There is growing strategic convergence between India and the US and China is a “big part of that”, and while Russia was a partner due to necessity for India in the past, the US is now willing to be a partner of choice at this moment of “strategic inflection”, secretary of state Antony J Blinken has said.
In a testimony to the powerful Senate Appropriations Committee, while outlining the State Department’s priorities and budget requirements, Blinken said that the India-US partnership has the potential to be one of the “most important and foundational partnerships” in the future.
Providing an overview of the administration’s efforts to deepen ties, the secretary of state said that President Joe Biden had spent a “lot of time” directly engaging with Prime Minister Narendra Modi and the Indian leadership. “We have energised the Quad… This has been a very important vehicle for strengthening our collaboration across a whole variety of fronts. I have spent a lot of time with Indian counterpart.”
Blinken, once again, allayed the apprehensions about the impact of the different positions adopted by Washington and Delhi to Russia’s invasion of Ukraine, built on the historical context of ties, and offered a hint of future collaboration. “This is a moment of, I think, strategic inflection. A number of countries are now relooking at some of their relationships and some of their interests, particularly when it comes to their relationship with Russia. In the case of India, there is a relationship that goes back decades. Russia was, for India, out of necessity, a partner of choice when we were not in a position to be a partner. Now we are. We are investing in that effort.”
While India has refrained from criticising Russia directly, it has consistently underlined the need for cessation of hostilities, need for return to diplomacy and the importance of the principles of territorial integrity and sovereignty of states.
Blinken was responding to a comment made by Senator William Hagerty — a former US ambassador to Japan — who had said, “What I see before us is something I am certain is very frustrating in the short term when we have our differences and you deal with that everyday. But in the long-term, the strategic partnership that we have with India I think poses the opportunity to do more good in the 21st century.”

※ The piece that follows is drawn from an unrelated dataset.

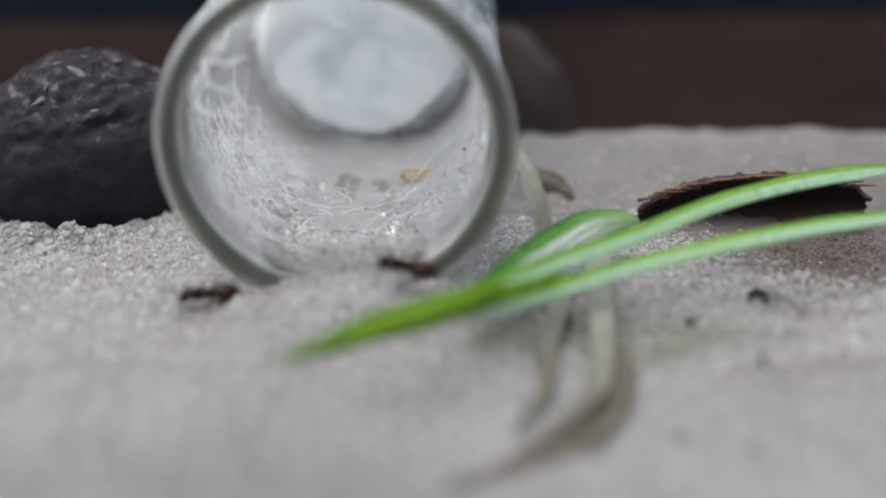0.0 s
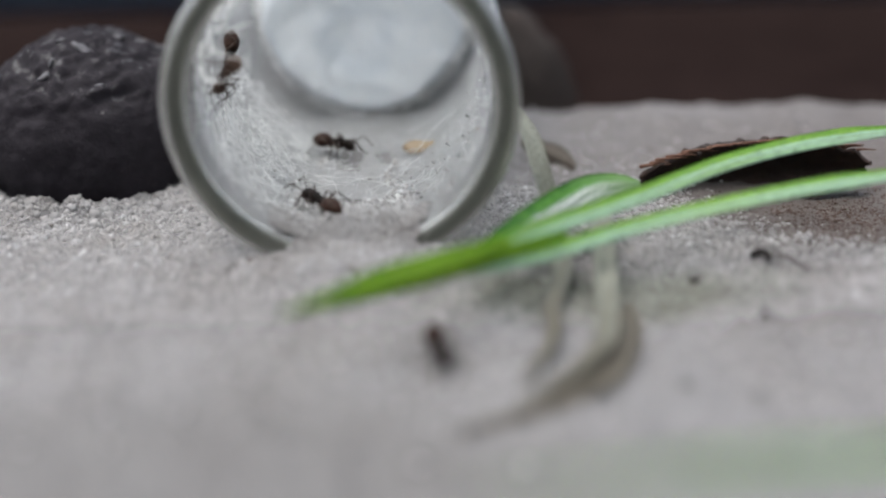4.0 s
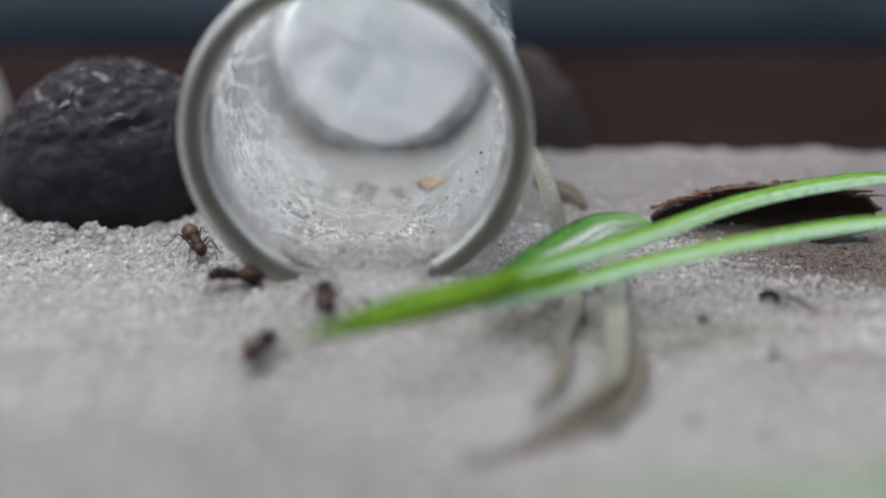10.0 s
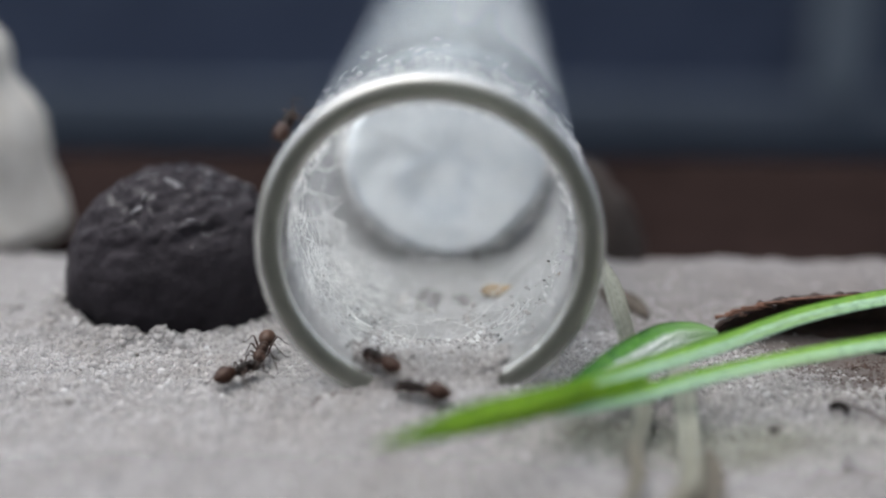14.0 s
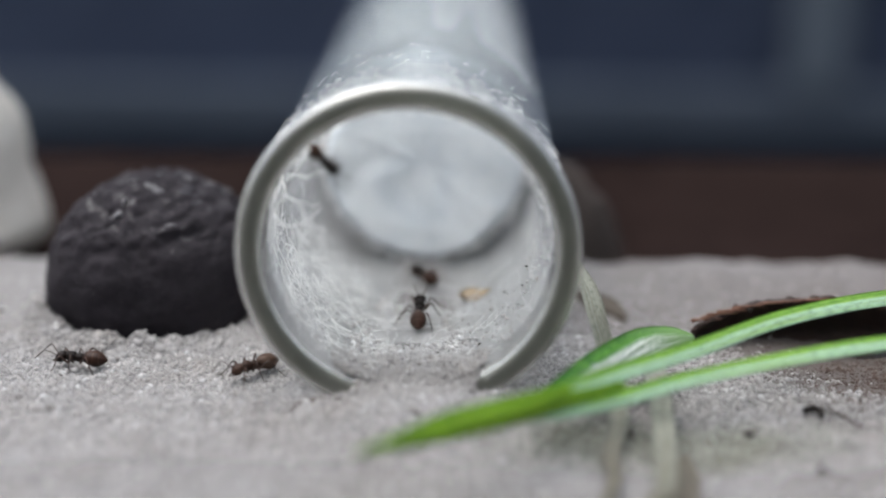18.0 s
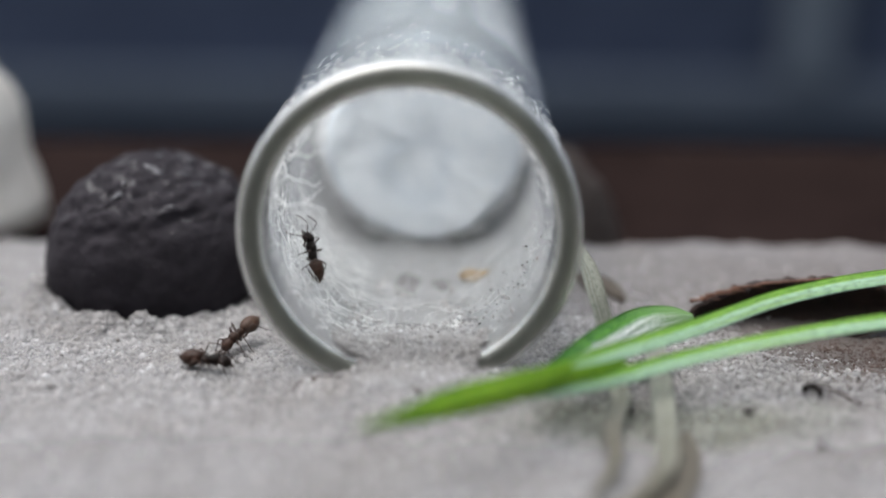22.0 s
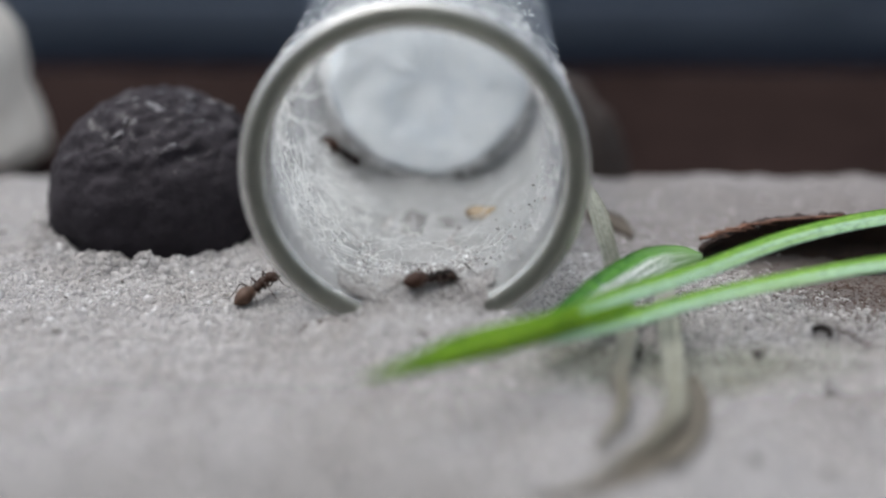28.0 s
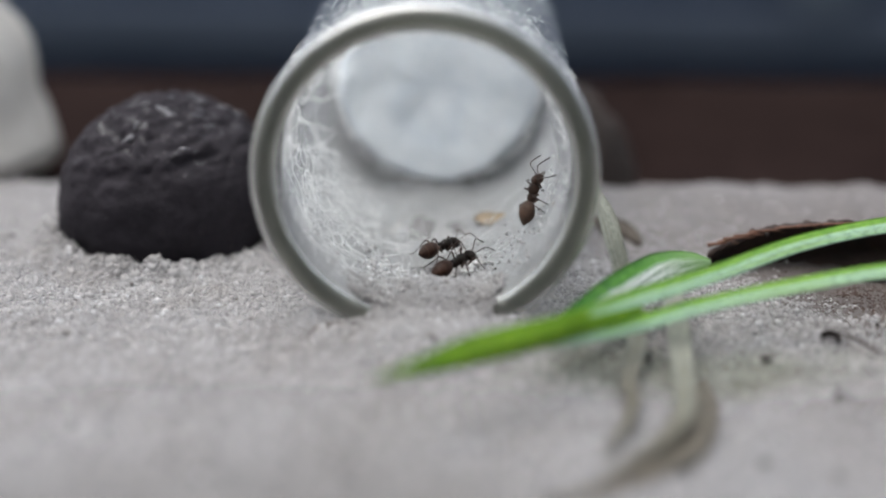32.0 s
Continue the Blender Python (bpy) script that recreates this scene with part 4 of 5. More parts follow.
def upright(x, y, z, hx, hy, hz, nx, ny, nz):
    """A pose at a place in millimetres, facing h with its back towards n."""
    up = Vector((nx, ny, nz)).normalized()
    fwd = Vector((hx, hy, hz))
    fwd = (fwd - up * fwd.dot(up)).normalized()
    side = fwd.cross(up)
    m = Matrix((side, fwd, up)).transposed().to_4x4()
    m.translation = Vector((x, y, z)) * MM
    return m


def on_sand(x, y, hx, hy):
    """A pose on the open sand, facing h."""
    return upright(x, y, sand_height(x, y) + 0.08, hx, hy, 0, 0, 0, 1)


def leaning(x, y, hx, hy, hz, nx, ny, nz):
    """A pose on the open sand, its body tilted along h."""
    return upright(x, y, sand_height(x, y) + 0.12 + 0.3 * abs(hz), hx, hy, hz, nx, ny, nz)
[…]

Blinken said he agreed with the Senator, adding that there was “a growing strategic convergence between US and India”. “And China is a big part of that. This is a major area of focus for the administration and for me to strengthen and build on that partnership going forward.”

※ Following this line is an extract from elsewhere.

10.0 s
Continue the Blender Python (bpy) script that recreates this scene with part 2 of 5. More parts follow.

Acknowledging the role of past US administrations in deepening ties, the secretary of state said, “This has actually been a success story over multiple administration, going back to the end of Clinton administration through the Bush administration, particularly with the peaceful nuclear cooperation which, by the way, President, then Senator Biden helped shepherd through this institution, through the Trump administration and prior to that Obama administration and now ours.”

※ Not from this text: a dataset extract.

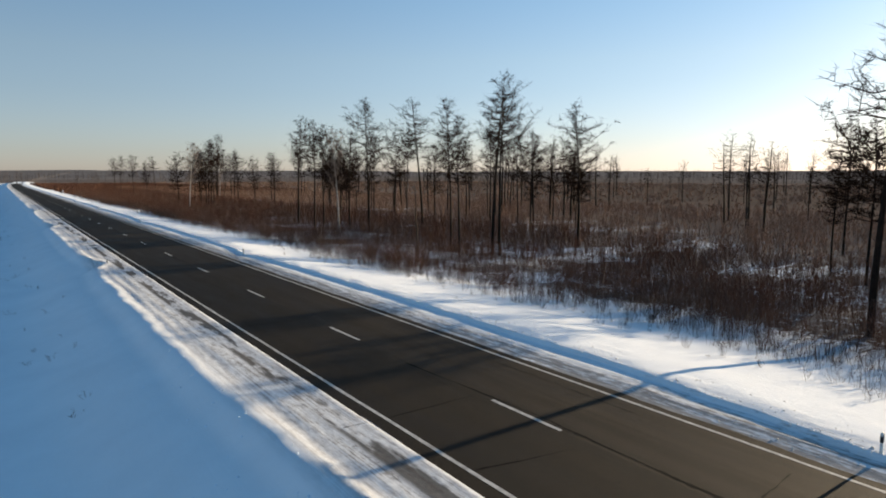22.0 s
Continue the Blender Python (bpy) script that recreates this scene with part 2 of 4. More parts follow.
def plain(name, colour, rough=0.6, metal=0.0, scale=8.0, spread=0.25, bump=0.2, depth=0.01):
    m, n, l, b = material(name, rough, metal)
    g = grain(n, l, coords(n, l), scale, 5)
    dark = tuple(c * (1 - spread) for c in colour)
    pale = tuple(min(1, c * (1 + spread)) for c in colour)
    l.new(ramp(n, l, g, (0.3, dark), (0.7, pale)), b.inputs["Base Color"])
    relief(n, l, b, g, bump, depth)
    return m


def twig_material(name, low, high, rough=0.8):
    m, n, l, b = material(name, rough)
    geo = n.new("ShaderNodeNewGeometry")
    l.new(ramp(n, l, geo.outputs["Random Per Island"], (0.0, low), (1.0, high)), b.inputs["Base Color"])
    b.inputs["Specular IOR Level"].default_value = 0.0
    return m


def bark(name, low, high, scale=(14, 14, 2.5)):
    m, n, l, b = material(name, 0.85)
    g = grain(n, l, coords(n, l, scale), 1.0, 6, 0.7)
    l.new(ramp(n, l, g, (0.35, low), (0.65, high)), b.inputs["Base Color"])
    relief(n, l, b, g, 0.6, 0.03)
    b.inputs["Specular IOR Level"].default_value = 0.1
    return m


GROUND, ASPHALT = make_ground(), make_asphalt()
PAINT = plain("worn_white_road_paint", (0.40, 0.39, 0.37), 0.7, scale=3.0, spread=0.4)
SEAL = plain("dark_crack_sealing", (0.0045, 0.0042, 0.004), 0.95, scale=5.0)
SEAL.node_tree.nodes["Principled BSDF"].inputs["Specular IOR Level"].default_value = 0.05
CRUST = plain("dirty_snow_crumbs", (0.62, 0.60, 0.57), 0.8, scale=3.0, spread=0.35)
CLOD = plain("broken_snow_clods", (0.74, 0.77, 0.81), 0.8, scale=6.0, spread=0.12, bump=0.5, depth=0.03)
SNOW = plain("clean_snow", (0.70, 0.80, 0.90), 0.6, scale=6.0, spread=0.05, bump=0.5, depth=0.03)
# two tones of one brush: tree shade and sun glow put into the colours
RED_BRUSH = twig_material("reddish_brush", (0.064, 0.034, 0.024), (0.170, 0.087, 0.056))
SUNLIT_BRUSH = twig_material("rusty_brush", (0.112, 0.066, 0.042), (0.295, 0.175, 0.108))
GREY_BRUSH = twig_material("grey_brown_brush", (0.075, 0.052, 0.043), (0.20, 0.138, 0.110))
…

In 2000, Bill Clinton’s historic visit to India qualitatively changed ties after the chill due to India’s nuclear tests. The George W Bush administration invested its political capital at home and diplomatic capital abroad to push through the nuclear deal with India. Barack Obama visited India twice, including as a Republic Day guest in 2015 when the two countries unveiled their first joint strategic vision for the Asia-Pacific and Indian Ocean Region – a precursor to the common approach to the Indo-Pacific.
Donald Trump’s administration played a key role in identifying China as the key threat, making Indo-Pacific a priority area and giving a new lease of life to Quad. And the Biden administration has elevated Quad, given it a deeper institutional shape, and now managed differences with India on Russia without letting it affect the wider bilateral relationship as indicated by Blinken’s remarks.